Yaron Davidson said...

1. Just a quick note, you misspelled בעל as באל.

And it's not just that it's from the same root as owner, it's also the form of a verb for a man having sex with someone (well, technically the grammar is doing sex *to* someone rather than with someone).

2. As far as I know עבד is always for slave, not servant. You have משרת for servant, which is used in the bible, including in chapters that also use עבד. So while I'm not really familiar with the etymology I'm pretty sure that any translation that doesn't consider עבד and שפחה as slaves is doing it wrong.

3. All that said, in general an insistence of always using the same translation of a word regardless of context is bad translation work, because some words do have multiple meanings.

Of course by context here I mean the context used in the text, not later cultural context.

omgwtfbible.com said...

Yaron: 1. Good catch on בעל! I'll chalk up that misspelling to having written this on a flight. באל is something very different. And very good point on the verb form of the word.

2. In the translations I've read, עבד is servant quite a bit. Here's Genesis 24 in KJV [https://www.biblegateway.com/passage/?search=Genesis+24&version=KJV] and on chabad.org [http://www.chabad.org/library/bible_cdo/aid/8219/jewish/Chapter-24.htm]

3. Some words do have multiple meanings. But I think the context in the text of the word אשה is worthy of debate.

Yaron Davidson said...

2. Yes, I guess all translations to English were done at times when slavery was less common (even if existing), so they figured they'll make things "nicer".

3. I do agree about אשה. Definitely current marriage practices and rituals are not what is described in the bible.
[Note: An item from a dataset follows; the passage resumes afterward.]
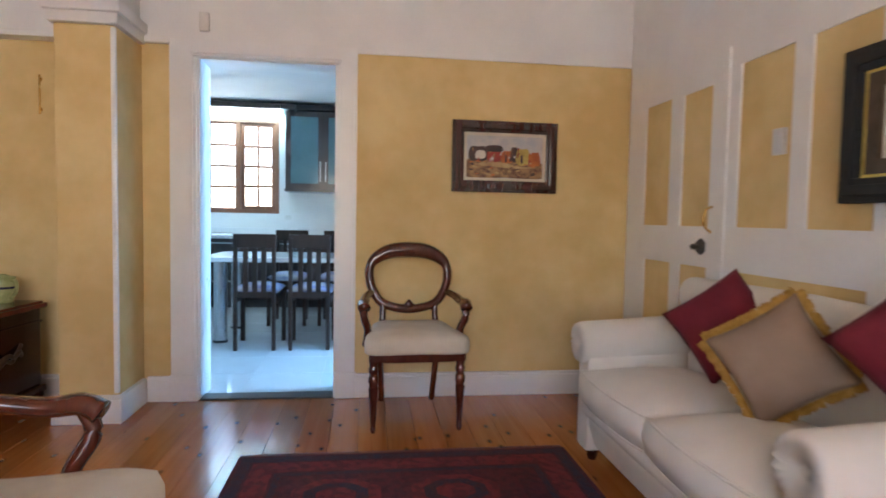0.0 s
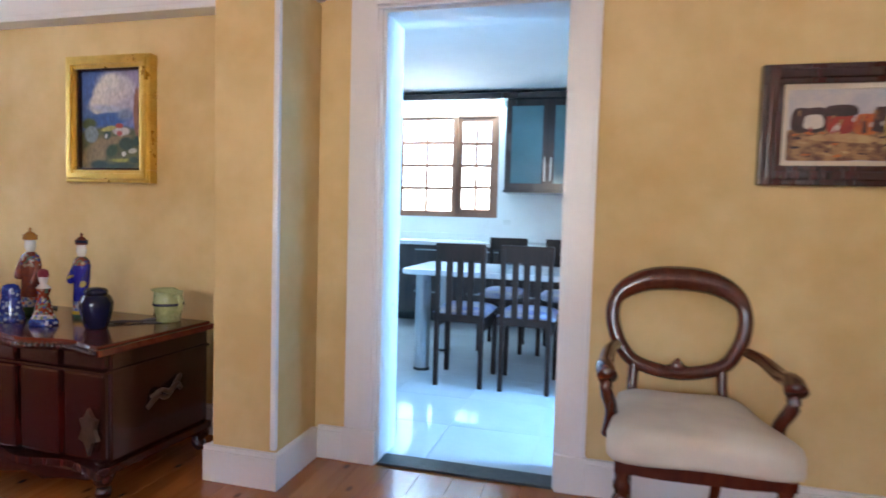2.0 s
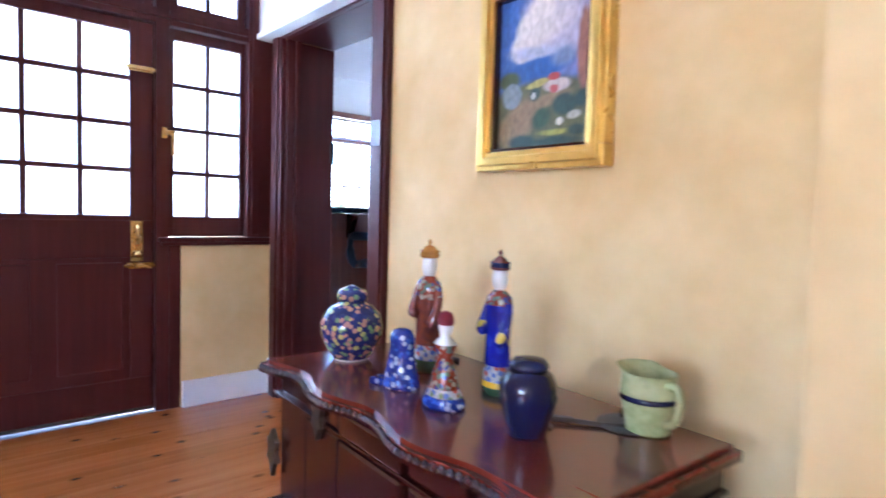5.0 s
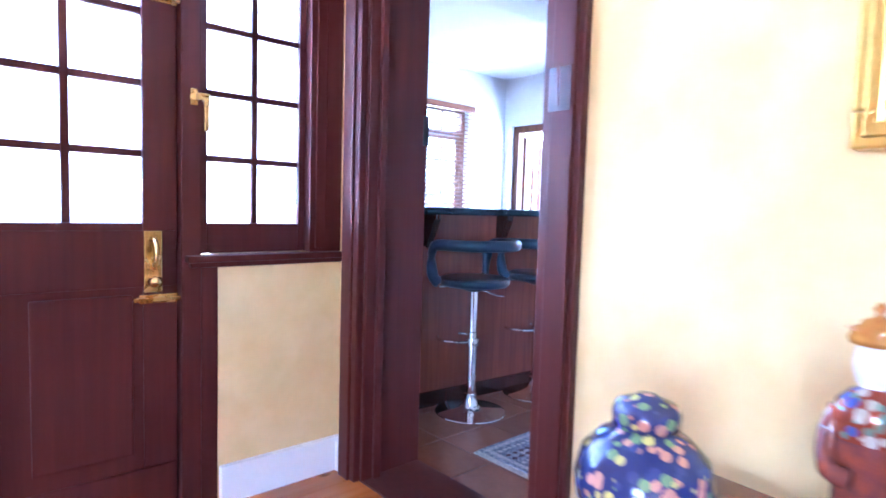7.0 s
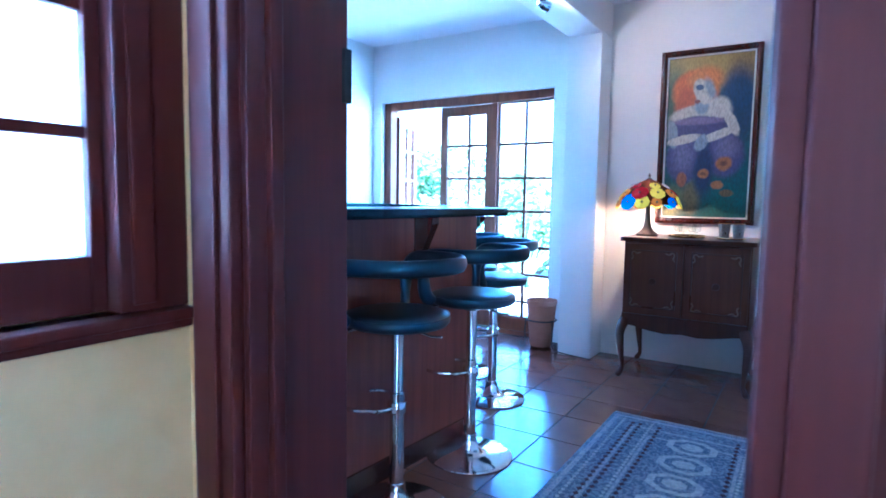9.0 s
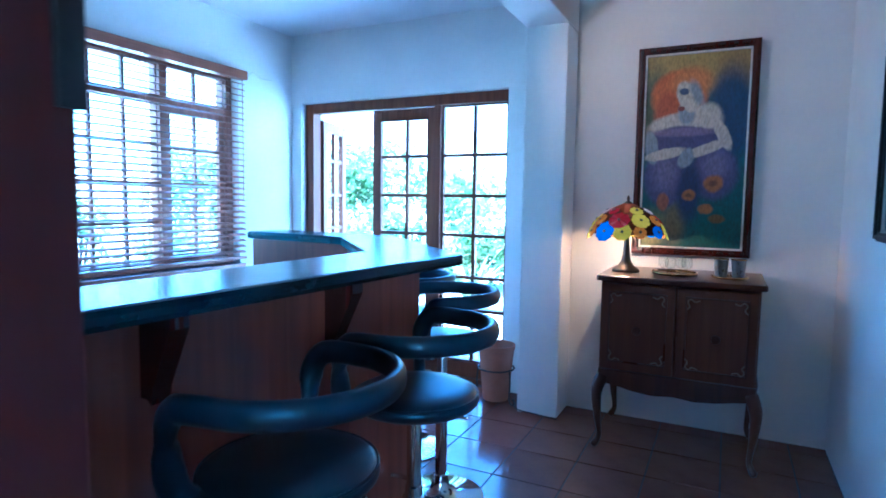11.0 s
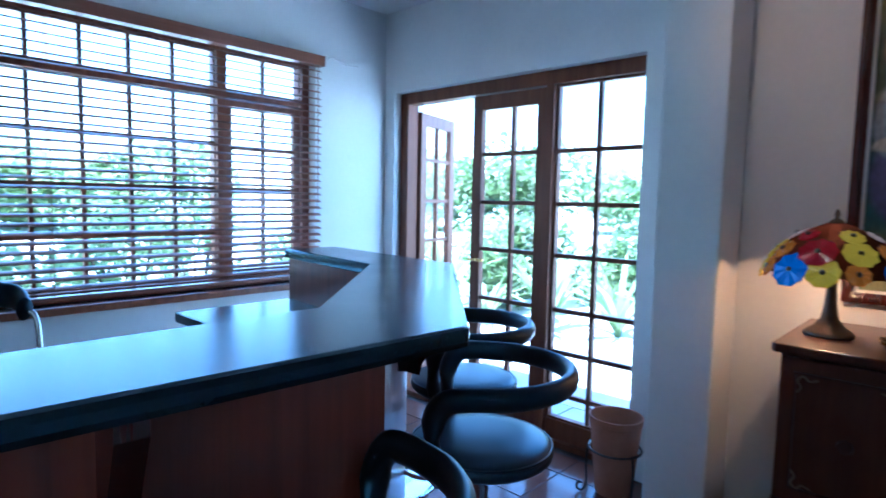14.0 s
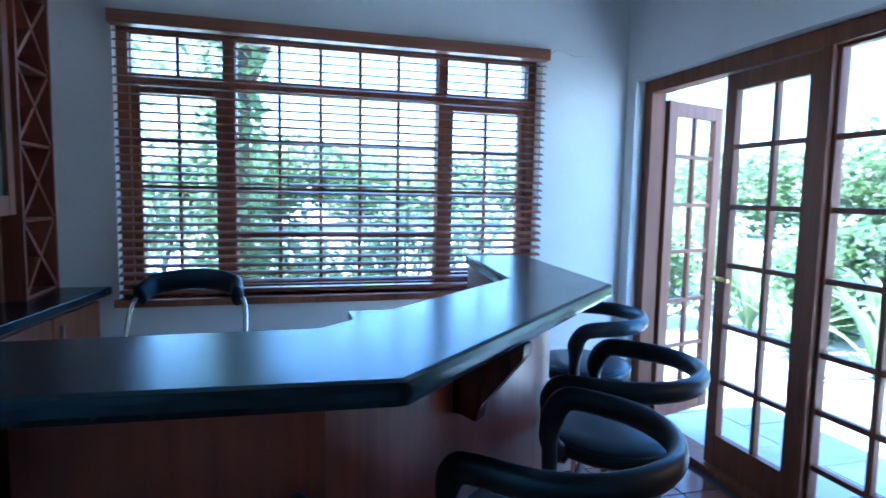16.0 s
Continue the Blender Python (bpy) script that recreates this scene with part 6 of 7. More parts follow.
part("stem", tube(bmesh.new(), curve_points([(-0.13, -0.03, 0.006), (-0.05, 0.0, 0.009), (0.05, 0.01, 0.006), (0.12, 0.03, 0.006)], 5), 0.006, 6), M_IRON, ik, smooth="all")
part("prong", boxes((-0.15, -0.055, 0.0, -0.12, -0.03, 0.01), (-0.12, -0.05, 0.0, -0.06, -0.035, 0.008), (-0.10, 0.02, 0.0, -0.02, 0.035, 0.008)), M_IRON, ik, bevel=0.002)
part("plate", lathe(bmesh.new(), [(0.07, 0.0), (0.075, 0.004), (0.05, 0.005)], 20, (0.11, 0.05, 0.0)), M_IRON, ik)
ob2 = thing("iron_ornament", (-2.42, 3.58, TZ), 0, "thin wrought iron ornament behind the jar", "ornament")
part("stem", tube(bmesh.new(), [(-0.08, 0, 0.006), (0.08, 0.03, 0.006)], 0.007, 6), M_IRON, ob2, smooth="all")
pr = thing("brass_rod", (-1.53, YH - 0.012, 1.73), 0, "slim brass wall rod beside the pier", "wall rod")
part("rod", boxes((-0.005, -0.008, 0, 0.005, 0.0, 0.235)), M_BRASS, pr, bevel=0.002)
part("bracket", boxes((-0.007, 0.0, 0.2, 0.007, 0.012, 0.22), (-0.007, 0.0, 0.02, 0.007, 0.012, 0.04)), M_BRASS, pr)

# ---- things: bar room ----
# tall painting of a seated figure, kept to plain soft shapes
SKIN, SKIN_SHADE, GOWN, DEEP, BLOOM = (0.50, 0.45, 0.36), (0.24, 0.28, 0.32), (0.07, 0.07, 0.17), (0.015, 0.03, 0.10), (0.34, 0.13, 0.03)
BACK_PATCHES = [
    (0, 160, 130, 55, 0, 0.5, (0.34, 0.25, 0.06)), (65, 125, 30, 45, 0, 0.5, (0.24, 0.16, 0.05)), (62, 60, 42, 75, 0, 0.35, (0.02, 0.05, 0.12)), (-70, 60, 25, 80, 0, 0.5, (0.06, 0.09, 0.05)), (-75, -140, 30, 35, 20, 0.5, (0.16, 0.17, 0.05)), (-30, -125, 20, 35, 0, 0.6, (0.15, 0.12, 0.05)), (50, -130, 45, 30, 0, 0.5, (0.02, 0.10, 0.10)),
    (-30, 97, 50, 44, 0, 0.14, (0.46, 0.12, 0.02)), (-8, 118, 36, 26, 0, 0.4, (0.50, 0.19, 0.04)), (-52, 75, 20, 30, 15, 0.4, (0.36, 0.08, 0.02))]
BODY_PATCHES = [
    (-18, 47, 66, 22, -6, 0.14, SKIN), (22, 62, 24, 20, 0, 0.25, SKIN), (-14, 68, 15, 22, 0, 0.25, SKIN_SHADE), (-13, 94, 19, 28, -22, 0.12, SKIN), (2, 100, 9, 22, -22, 0.5, SKIN_SHADE), (-20, 104, 9, 6, 0, 0.25, (0.05, 0.08, 0.16)), (-24, 74, 6, 4, 0, 0.3, (0.18, 0.05, 0.04)), (-20, 18, 64, 26, 0, 0.14, GOWN), (-20, 34, 58, 7, 0, 0.5, (0.20, 0.15, 0.26)),
    (-48, -45, 42, 50, 0, 0.16, GOWN), (38, -38, 42, 46, 0, 0.16, GOWN)]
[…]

Then again no religious Jew I know of thinks that these cases involved the same sort of marriage that exists now, it's more of a hand-wavy "these were different times, why are you being petty about it?" than a "no, marriage was marriage even then".

but you still have a relatively clear disambiguation in cases when you have it as לאשה, which does very strongly imply a role (i.e. לקחת אשה certainly can be taking a woman and not taking a wife, but לקחת לאשה works better as taking "for/as a wife" than "for/as a woman").

Similarly, there are cases where in the same chapter/topic the text also mentioned כלה or כלתו, (bride, daughter in law), which again probably mean that a related אשה can be wife rather than just woman.